Jim Rogers, Duke and the Future of Nuclear

In the wake of the Duke-Progress merger, which has shaken the image and reputation of CEO Jim Rogers, attention is shifting to how prospects for a nuclear renaissance in the southeastern United States may be affected.

The merger creating the nation's largest electricity utility combined companies that are long on baseload generation capacity, consisting in the case of Progress mainly of coal and nuclear and in the case of Duke, coal and hydro-power. Because that capacity is largely built and paid for, the companies, centered in the Carolinas, have been delivering some of the nation's cheapest electricity, in the vicinity of 4-6 cents per kilowatthour. (This partly accounts for why Facebook, Apple, Google, Wipro, Disney, and AT&T, among others, have all been building data centers within one sliver of North Carolina.) The market heft of the consolidated Duke, headquartered in Charlotte, N.C., and the inexpensiveness of the electricity it provides, gives it the leeway to determine the future of several contested nuclear power projects.

The manner in which the merger was executed, and its background, may however somewhat limit CEO Jim Rogers's freedom of action. Up until the day the merger was finalized, the expectation and understanding had been that Progress's CEO Bill Johnson, not Duke's Rogers, was to manage the new mega-company. But then, in a boardroom coup that left directors, investors and regulators scratching their heads, Progress's leader was deposed and Rogers installed in his place. Rogers was immediately summoned to account for what happened to North Carolina regulators.

One issue on which Rogers and Johnson were known to differ was how to proceed with Unit 3 of the Crystal River Nuclear Power plant, a Progress facility located on the Florida's Gulf coast well north of Tampa (photo, above). That plant has been out of service for several years, following damage to its concrete outer containment vessel incurred when new steam generators were being installed.
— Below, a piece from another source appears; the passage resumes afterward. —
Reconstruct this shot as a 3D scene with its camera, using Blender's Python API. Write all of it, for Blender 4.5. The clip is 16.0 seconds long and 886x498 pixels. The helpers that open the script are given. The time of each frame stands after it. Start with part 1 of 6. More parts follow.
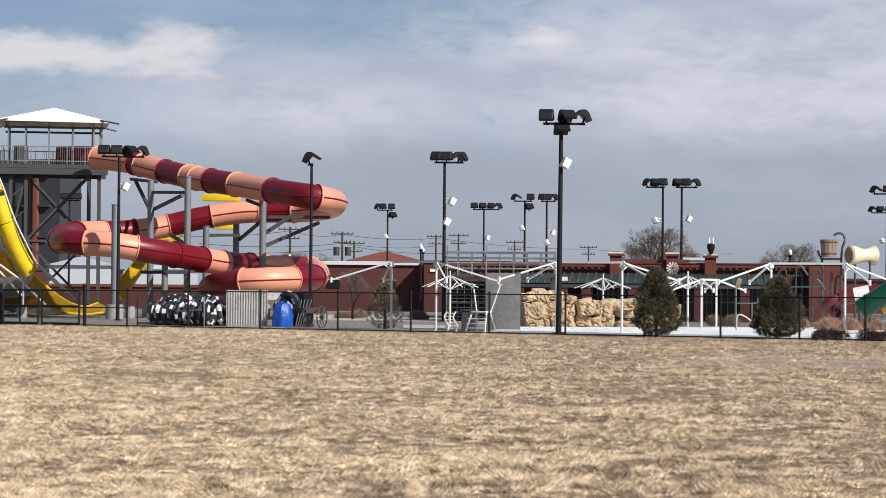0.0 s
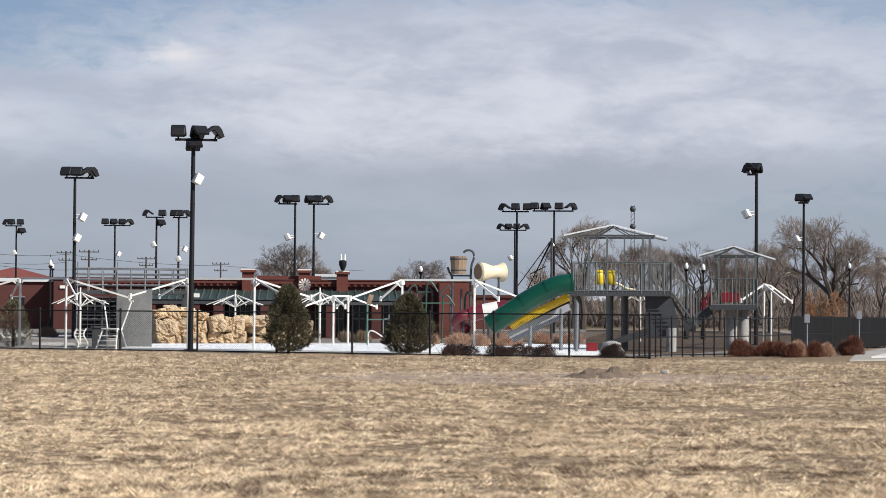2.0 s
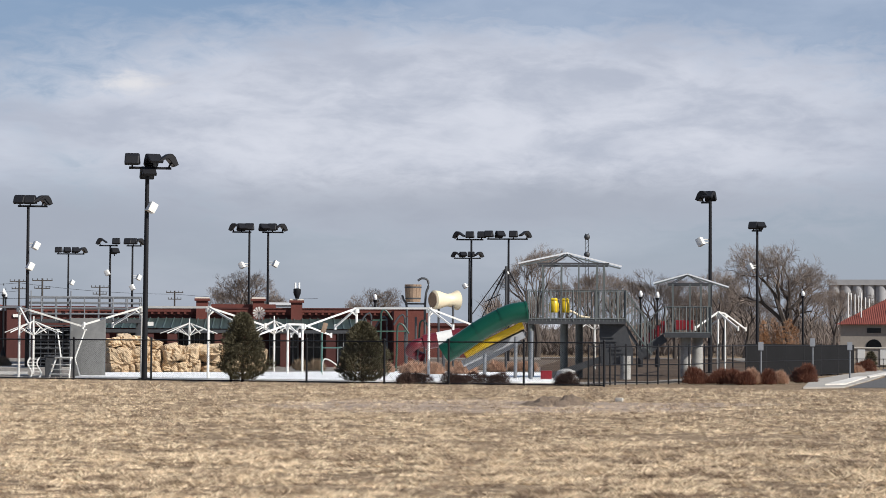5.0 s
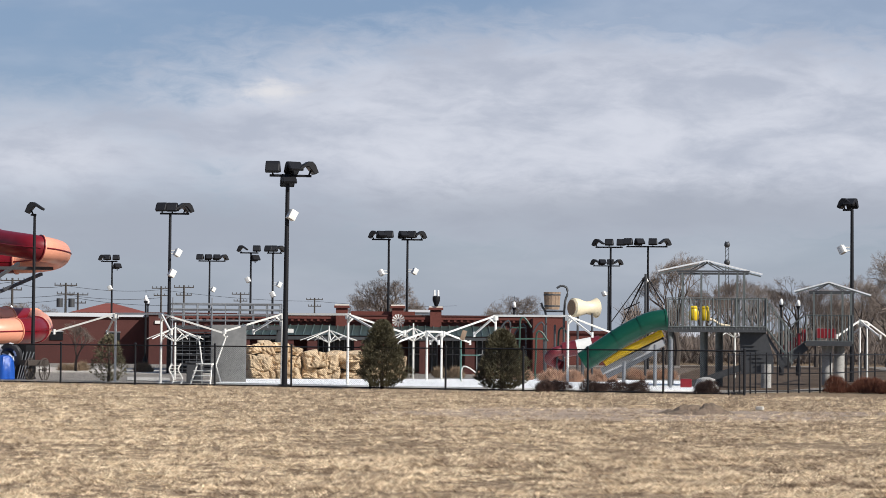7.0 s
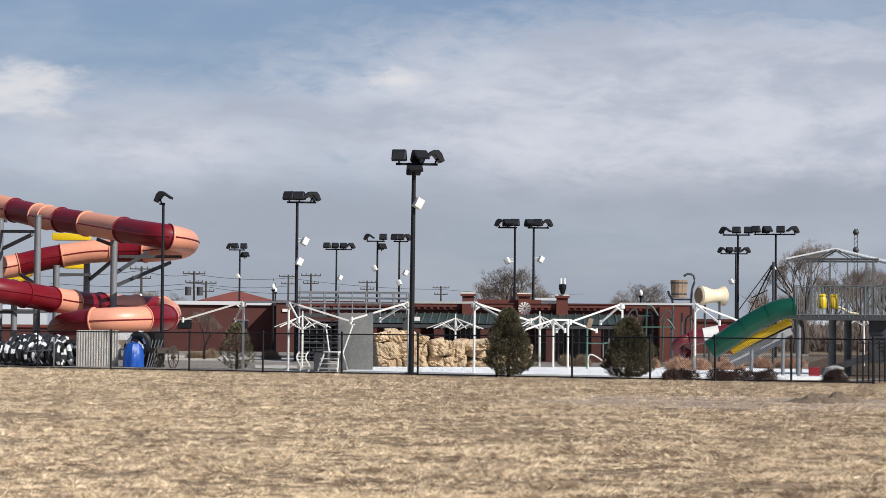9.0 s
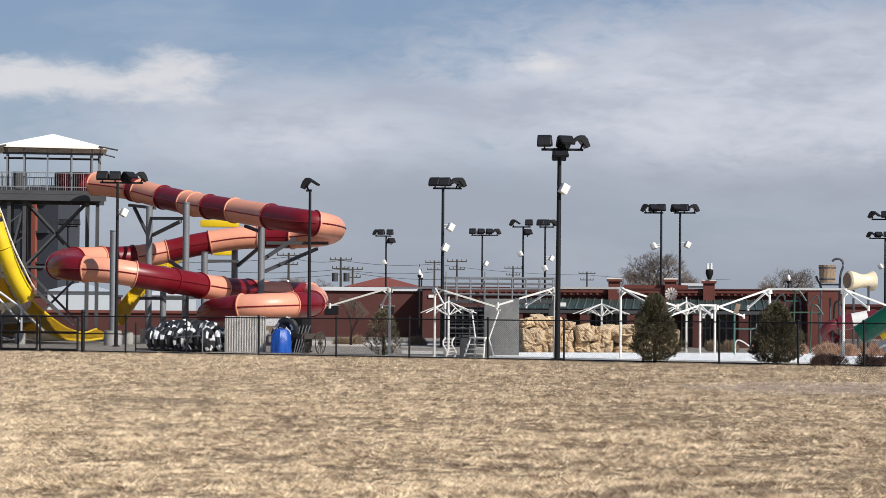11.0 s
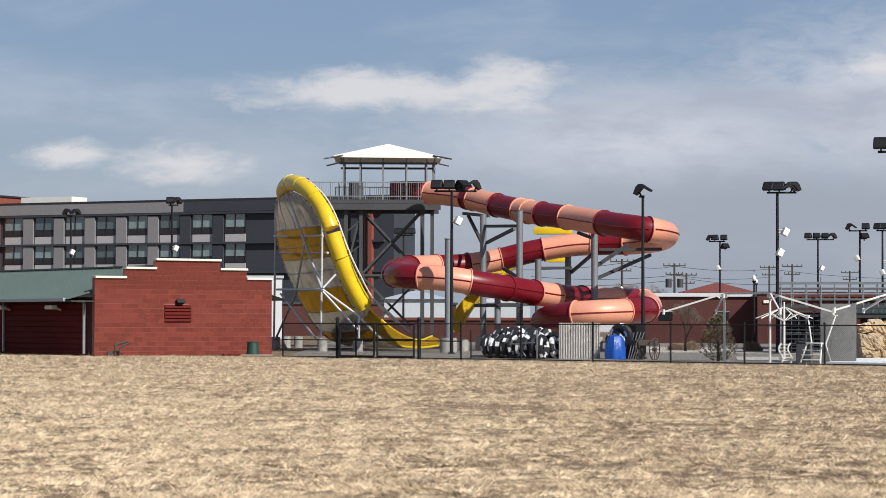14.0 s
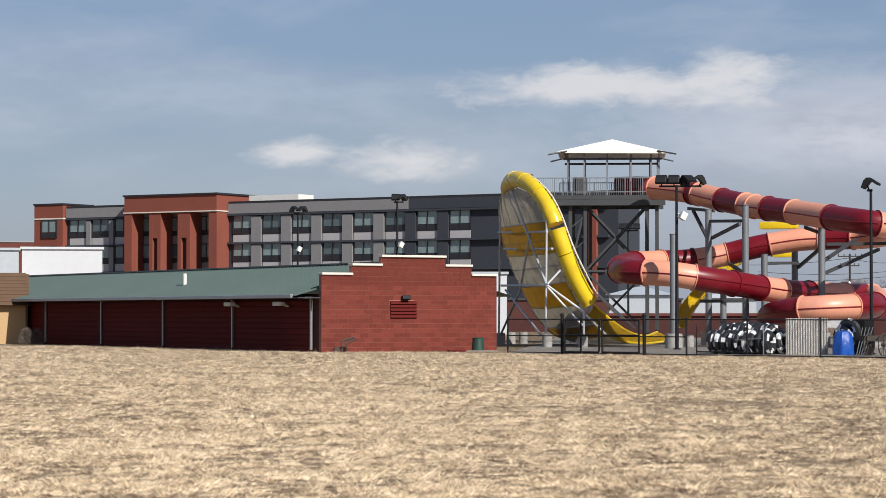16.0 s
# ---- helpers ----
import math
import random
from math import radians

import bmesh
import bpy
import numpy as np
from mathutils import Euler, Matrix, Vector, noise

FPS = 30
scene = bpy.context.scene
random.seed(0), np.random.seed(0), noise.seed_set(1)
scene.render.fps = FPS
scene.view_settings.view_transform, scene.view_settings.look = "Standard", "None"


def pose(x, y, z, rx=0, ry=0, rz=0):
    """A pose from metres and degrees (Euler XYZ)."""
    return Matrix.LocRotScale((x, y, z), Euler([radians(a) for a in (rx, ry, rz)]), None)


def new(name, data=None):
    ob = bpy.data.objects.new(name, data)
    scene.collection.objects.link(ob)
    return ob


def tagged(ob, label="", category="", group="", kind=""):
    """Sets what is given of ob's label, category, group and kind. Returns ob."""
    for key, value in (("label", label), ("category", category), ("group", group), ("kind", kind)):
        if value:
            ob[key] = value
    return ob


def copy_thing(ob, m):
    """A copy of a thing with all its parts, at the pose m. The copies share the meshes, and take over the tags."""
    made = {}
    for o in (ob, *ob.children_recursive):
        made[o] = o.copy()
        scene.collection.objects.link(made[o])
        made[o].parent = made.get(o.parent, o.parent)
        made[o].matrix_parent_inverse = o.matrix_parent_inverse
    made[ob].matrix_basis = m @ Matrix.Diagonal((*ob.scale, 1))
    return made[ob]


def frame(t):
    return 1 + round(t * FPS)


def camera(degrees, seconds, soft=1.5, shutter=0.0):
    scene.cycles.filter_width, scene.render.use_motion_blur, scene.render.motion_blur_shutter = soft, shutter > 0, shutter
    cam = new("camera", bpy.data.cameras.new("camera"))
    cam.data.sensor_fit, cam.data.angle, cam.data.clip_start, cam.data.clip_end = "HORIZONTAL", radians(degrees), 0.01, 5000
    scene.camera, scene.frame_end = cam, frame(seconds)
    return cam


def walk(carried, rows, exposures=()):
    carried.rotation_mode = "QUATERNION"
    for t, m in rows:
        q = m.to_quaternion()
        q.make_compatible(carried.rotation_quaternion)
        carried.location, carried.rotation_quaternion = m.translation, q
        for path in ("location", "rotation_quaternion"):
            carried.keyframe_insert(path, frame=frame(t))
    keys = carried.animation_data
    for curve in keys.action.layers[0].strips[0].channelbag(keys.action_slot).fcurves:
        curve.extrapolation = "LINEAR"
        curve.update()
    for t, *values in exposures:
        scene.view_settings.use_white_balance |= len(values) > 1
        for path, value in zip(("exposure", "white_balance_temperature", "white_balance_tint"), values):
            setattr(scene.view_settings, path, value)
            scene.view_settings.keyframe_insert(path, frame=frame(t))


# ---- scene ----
from itertools import product

cam = camera(20.83, 16.0, soft=0.6)
EYE = (0.0, 0.0, 1.7)
# seconds, bearing to the right, tilt upwards, lean: degrees
PATH = [
    (0.00, -2.855, 0.914, 0.474),
    (0.50, -0.149, 0.931, 0.401),
    (1.00, 2.243, 1.028, 0.368),
    (1.50, 4.277, 1.198, 0.337),
    (2.00, 5.868, 1.372, 0.386),
    (2.50, 7.162, 1.572, 0.411),
    (3.00, 7.955, 1.735, 0.456),
    (3.20, 8.146, 1.780, 0.425),
    (3.62, 8.309, 1.835, 0.411),
    (4.04, 8.144, 1.902, 0.379),
    (4.46, 7.732, 1.971, 0.340),
    (4.88, 7.152, 2.033, 0.307),
    (5.30, 6.488, 2.075, 0.294),
    (5.50, 6.178, 2.102, 0.296),
    (6.00, 5.353, 2.175, 0.312),
    (6.50, 4.497, 2.208, 0.409),
    (7.00, 3.639, 2.203, 0.479),
    (7.50, 2.819, 2.162, 0.468),
    (8.00, 2.023, 2.096, 0.460),
    (8.50, 1.341, 2.006, 0.470),
    (8.70, 1.054, 1.952, 0.495),
    (9.22, 0.310, 1.854, 0.478),
    (9.75, -0.492, 1.709, 0.439),
    (10.28, -1.392, 1.578, 0.399),
    (10.80, -2.426, 1.525, 0.382),
    (11.00, -2.823, 1.528, 0.430),
    (11.50, -3.913, 1.541, 0.409),
    (12.00, -5.115, 1.570, 0.347),
    (12.50, -6.433, 1.597, 0.358),
    (13.00, -7.863, 1.627, 0.279),
    (13.50, -9.363, 1.610, 0.195),
    (14.00, -10.735, 1.645, 0.105),
    (14.50, -12.179, 1.648, -0.007),
    (15.00, -13.483, 1.628, 0.013),
    (15.50, -14.723, 1.582, -0.019),
    (16.00, -16.069, 1.543, -0.005),
]
walk(cam, [(t, Matrix.Translation(EYE) @ pose(0, 0, 0, 90 + up, 0, -turn) @ pose(0, 0, 0, 0, 0, lean))
           for t, turn, up, lean in PATH], exposures=[(0.0, 0.37), (2.0, 0.42), (6.5, 0.41), (8.5, 0.37), (11.5, 0.33), (16.0, 0.33)])

# ---- daylight ----
SUN_BEARING, SUN_HEIGHT = 130.0, 37.0
world = bpy.data.worlds.new("sky")
scene.world = world
world.use_nodes = True
wn, wl = world.node_tree.nodes, world.node_tree.links
wn.clear()


def wnode(kind, **values):
    n = wn.new(kind)
    for k, v in values.items():
        n.inputs[k].default_value = v
    return n


sky = wn.new("ShaderNodeTexSky")
sky.sky_type = "NISHITA"
sky.sun_disc = False
sky.sun_elevation = radians(SUN_HEIGHT)
sky.sun_rotation = radians(SUN_BEARING)
sky.air_density, sky.dust_density, sky.ozone_density = 1.0, 1.2, 1.5
coord = wn.new("ShaderNodeTexCoord")


def math_node(op, a, b=None, c=None):
    n = wn.new("ShaderNodeMath")
    n.operation = op
    for k, v in enumerate((a, b, c)):
        if v is None:
            continue
        if isinstance(v, (int, float)):
            n.inputs[k].default_value = v
        else:
            wl.new(v, n.inputs[k])
    return n.outputs[0]


def ramp(value, lo, hi, a=0.0, b=1.0):
    n = wn.new("ShaderNodeMapRange")
    n.interpolation_type = "SMOOTHSTEP"
    for k, v in enumerate((lo, hi, a, b)):
        n.inputs[k + 1].default_value = v
    wl.new(value, n.inputs[0])
    return n.outputs[0]


def mixed(fac, a, b):
    n = wn.new("ShaderNodeMix")
    n.data_type = "RGBA"
    for k, v in ((0, fac), (6, a), (7, b)):
        if isinstance(v, tuple):
            n.inputs[k].default_value = (*v, 1)
        elif isinstance(v, float):
            n.inputs[k].default_value = v
        else:
            wl.new(v, n.inputs[k])
    return n.outputs[2]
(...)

Johnson was determined to proceed with expensive repairs and get the plant back into operation, while Rogers took a more skeptical view.

The combined company operates six nuclear power plants with twelve reactors in the Carolinas and Florida, and it has plans to build three more plants and six reactors. (Progress had plans on the books to build a plant in Florida and another one in North Carolina, and Duke planned one in South Carolina.) Not long before the merger of Progress and Duke, Johnson said, "Our size and scale, once combined, position us well for nuclear generation." Immediately following the merger and Johnson's ouster as CEO, Rogers told regulators that concern about the cost of fixing Crystal River was a consideration. ""We had expressed clearly to them that we really needed, as a new board, to consider whether to retire or replace," Rogers said.

On the face of it, the ouster of Johnson and the installation of Rogers would seem to signal that the company's board has opted to tilt against nuclear. But before you put any money on that bet, remember that Rogers styles himself as a kind of energy statesman, and that statesmen not infrequently do the exact opposite of what they say or imply they will do when campaigning for office. For those willing to absorb a conference fee, an opportunity to assess the situation in the Carolinas will come up in October, when the Fourth Annual Nuclear Construction Summit takes place in Charlotte. By then, the situation at Duke should have settled down some, and it may be clearer where Rogers is headed.